Design of a Tree-Transformation Phase

Ok, so with all of that stuff out of the way, let's get to work on this!

We basically want to transform one tree into another. This will mean adding another phase to uncompyle6, but to start out let's just add this to the semantics directory, and perhaps later we'll split that out.

Let's look at the tree with this cool recently-added option --tree+ where I include the templating instructions. For the Python code when decompiled from Python 2.4 bytecode you get:

        ifelsestmt (5)
             0. testexpr
                testfalse (2)
                     0. expr
                         L.   1         0  LOAD_NAME             0  'x'
                     1. jmp_false (2)
                         0.                 3  JUMP_IF_FALSE         4  'to 10'
                         1.                 6  POP_TOP
             1. pass
             2. jf_cf_pop (3)
                 0.  L.   2         7  JUMP_FORWARD         23  'to 33'
                 1.              10_0  COME_FROM             3  '3'
                 2.                10  POP_TOP
             3. else_suite
                suite_stmts
                    ifelsestmt (5)
                         0. testexpr
                            testfalse (2)
							...
                         1. pass
                         2. jf_cf_pop (3)
						    ...
                         3. else_suite
                            suite_stmts
                                ifstmt (2)
                                     0. testexpr_then
									 ...
...

Table-driven semantic actions describes how to interpret the cryptic stuff that starts out ('%|if %c

Boiling this down a bit we see the that basic templating rule used is: ifelsestmt: ('%|if %c:\n%+%c%-%|else:\n%+%c%-', 0, 1, 3)

The (5) previously shown after ifelsestmt just means that there are 5 children. But only use 3 of them, at index 0, 1, and 3 respectively, are used. An "Abstract" Syntax tree would have removed children at index 2 and 4.

If you look at uncompyle6/semantics/consts.py around line 264 you'll see

    'ifelifstmt':	( '%|if %c:\n%+%c%-%c', 0, 1, 3 ),

so this is what we want to get used instead. So what needs to get done is to write a rule. Such a rule would indicate that if we see a tree pattern like:

ifelsestmt [testexpr testfalse . else_suite [suite_stmts [stmt [ifelsestmt]]] . ]

transform that to:

ifelifstmt [testexpr testfalse . ifelsestmt]

And this is what was done. The tree transformation phas is in uncompyle6/semantics/transform.py and the method to consult is n_ifelsestmt.

A little about the jargon used above to direct tree transformation. Something like ifelsestmt represents a AST object defined in uncompyle6/parsers/astnode. (And yes, I see that name is poorly named. I will have to change that sometime.) The "kind" field of the object would change from ifelsestmt to ifelifstmt. The brackets indicate that what is enclosed in the brackets are children of the tree node that precede it. And the dot means that you can match any AST object.

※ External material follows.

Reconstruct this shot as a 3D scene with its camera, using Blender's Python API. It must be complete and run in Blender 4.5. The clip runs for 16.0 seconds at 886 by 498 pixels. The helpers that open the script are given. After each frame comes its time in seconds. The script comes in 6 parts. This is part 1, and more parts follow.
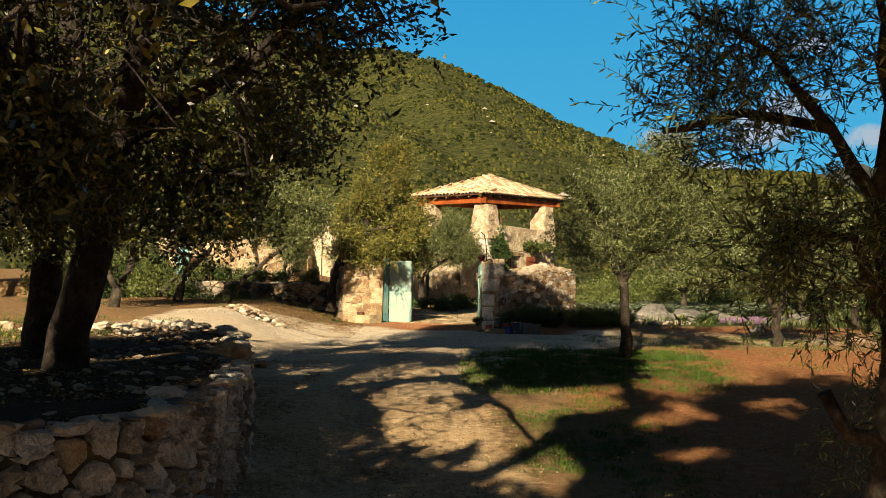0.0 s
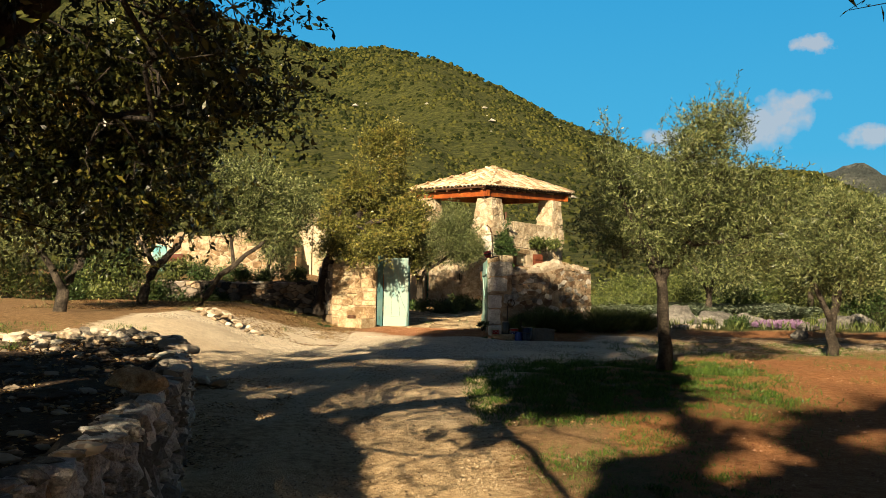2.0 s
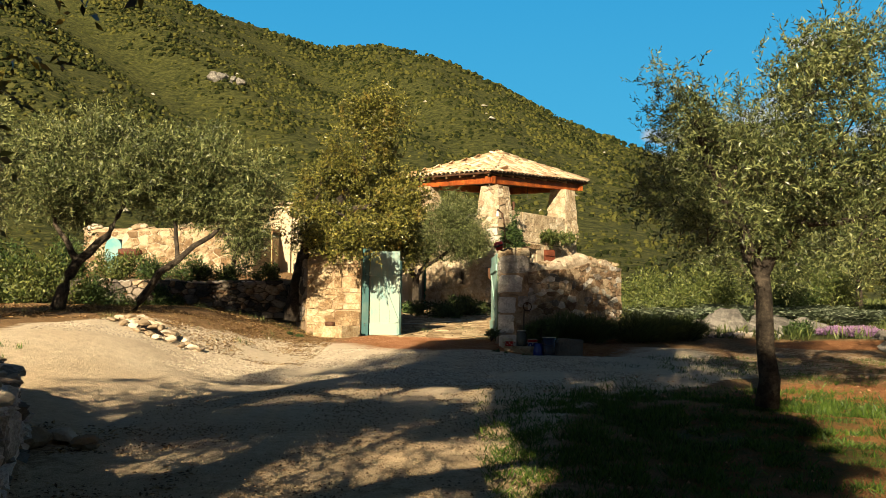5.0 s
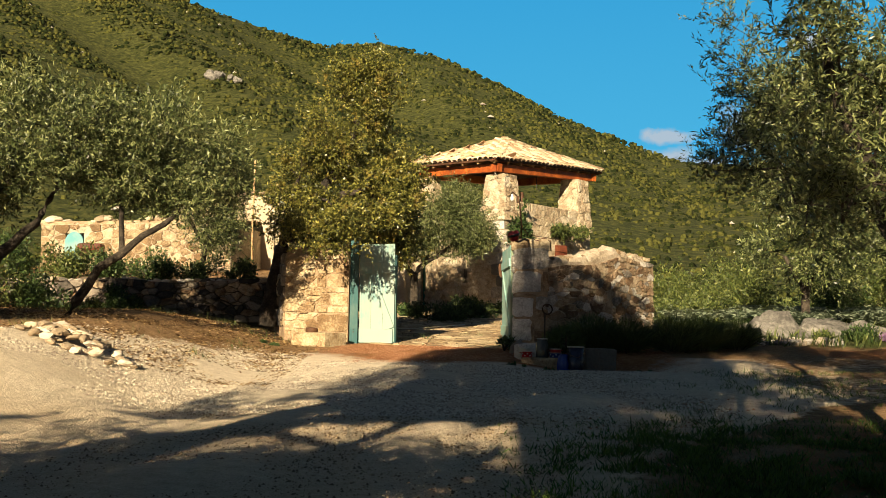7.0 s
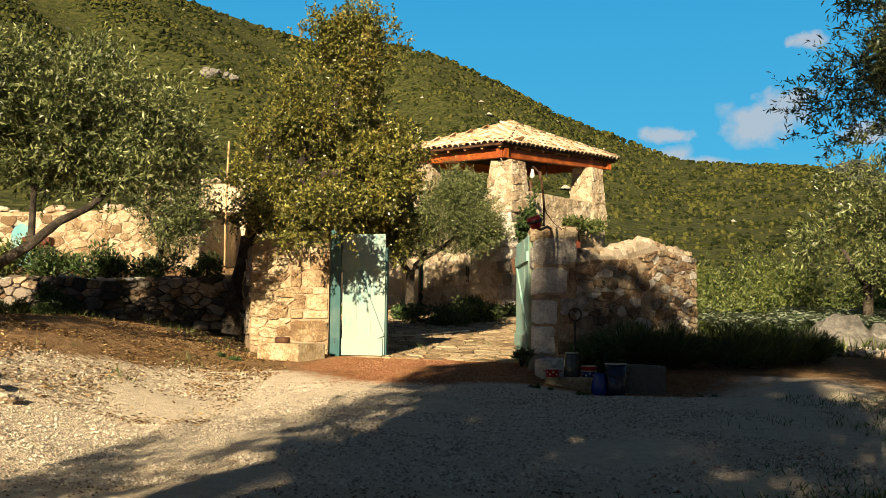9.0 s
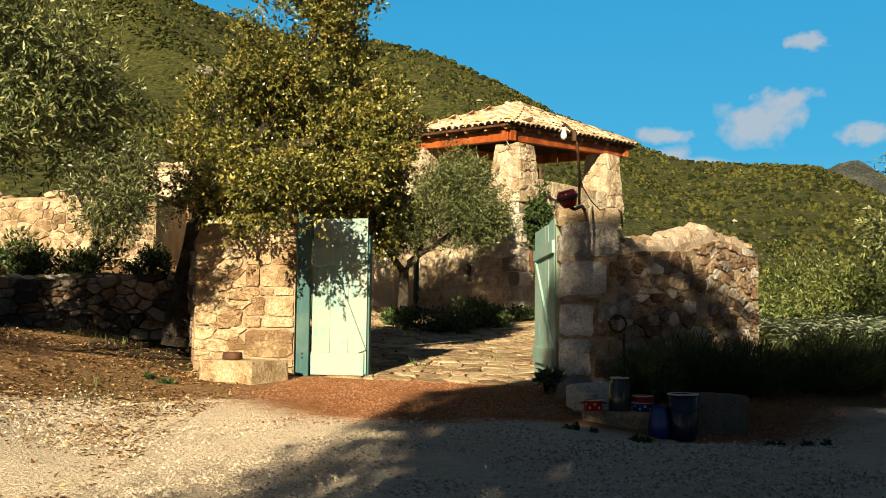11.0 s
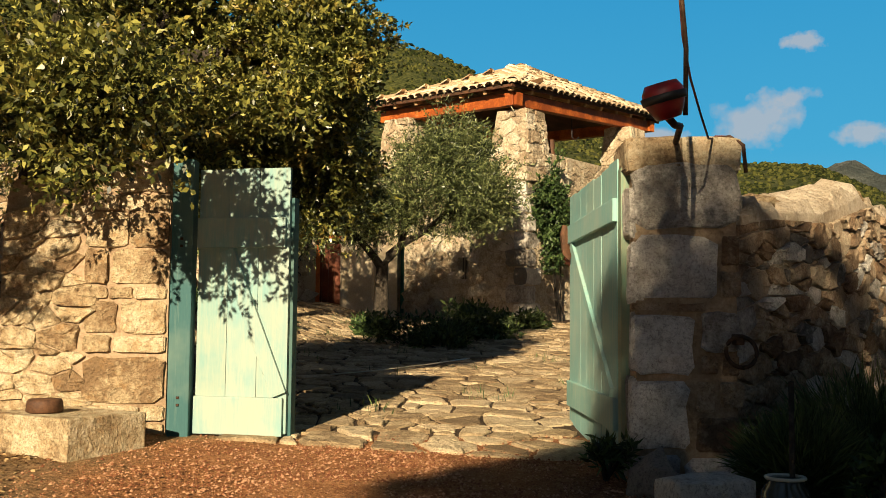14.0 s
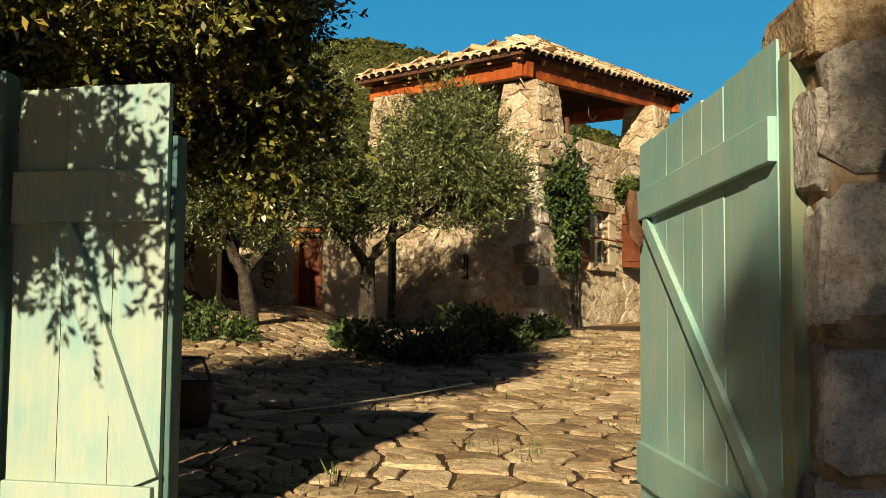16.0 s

I'm sure code to do this kind of thing has been written many times, especially in the LISP community. For example Emacs Lisp has a pcase pattern matching macro. The thing can be done stupidly by iterating over the entire tree for each kind of transform. More clever though is to iterate once and try the set of patterns on each node. In matching a single rule you would have to consider one or more descendants of a node, so each node might get visited more than once in this kind of code. The most clever approach is similar to how the spark parsin system works: traverse the tree, maintaining a list of tree-pattern matches and a position in each match rule. At each stage in the tree walk there is a set rules each augmented by a cursor or "dot". The dot rule advances if it matches the name after the dot. Otherwise the rule is discarded. When the dot is at the end of the rule, there is a match. This way, each node in the tree is scanned exactly once.

Other places this can be used

The next most glaring situation is where uncompyle6 produces

if not expr:
   RaiseAssertion ...

instead of:

assert expr

Finally I'll point out that there already is a bit of tree hackery inside uncompyle/semantics/pysource.py to remove an assignment to __doc__ from the tree, (see around line 2121) which has:

   if do_doc and self.hide_internal:

or extraneous return statements from the end of the main program, the end of the module, or the end of some functions; See function is_return_none() in pysource.py.

If we had the better tree transformation phase and the rules in a nice dictionary, all of that code would be much cleaner.